Of course, we forget other more central problems to such a grand “rail vision” for this “third world” country of ours.

First, the tracks are owned (and thus controlled) by freight railroads and I know from first-hand experience what a problem this is, for when I used to work in downtown Washington D.C. I sat many a time on the Virginia Railway Express commuter train for long stretches going nowhere because Norfolk Southern had coal trains to move. That can make train travel a less attractive option for many folks no matter what your political stripes may be.

Then there’s this other small issue: we, as a nation, are broke. We’ve got over $15 trillion in red ink accumulated on our books, so that would seem to me to preclude any grand notions of building an entirely separate track system for high-speed trains.
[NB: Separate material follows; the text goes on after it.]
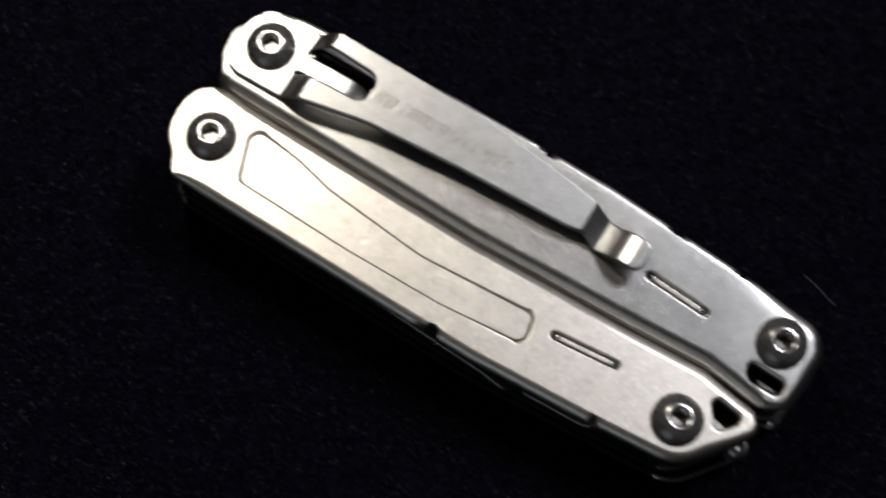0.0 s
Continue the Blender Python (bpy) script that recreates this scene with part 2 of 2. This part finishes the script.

Oh, yes, don’t forget that part – you need to build a separate network for them. You see, the turbulence created by such 170 mile-an-hour wonder machines destabilizes freight trains. Our existing rail network isn’t built to handle such velocities, either, so current track – even if we could use it for passenger rail purposes – would have to be retrofitted.

Finally, a lot of smart folks are coming up with new transportation solutions, too. Freight haulers and everyday motorists alike are starting to use more hybrid and fully electric vehicles now. More intermodal connections – between trucks, railroads, ships, etc. – are being used. Even the cars and trucks we drive today are safer and cleaner than models built even five years ago.

Not too shabby for a “third world” country I’d say.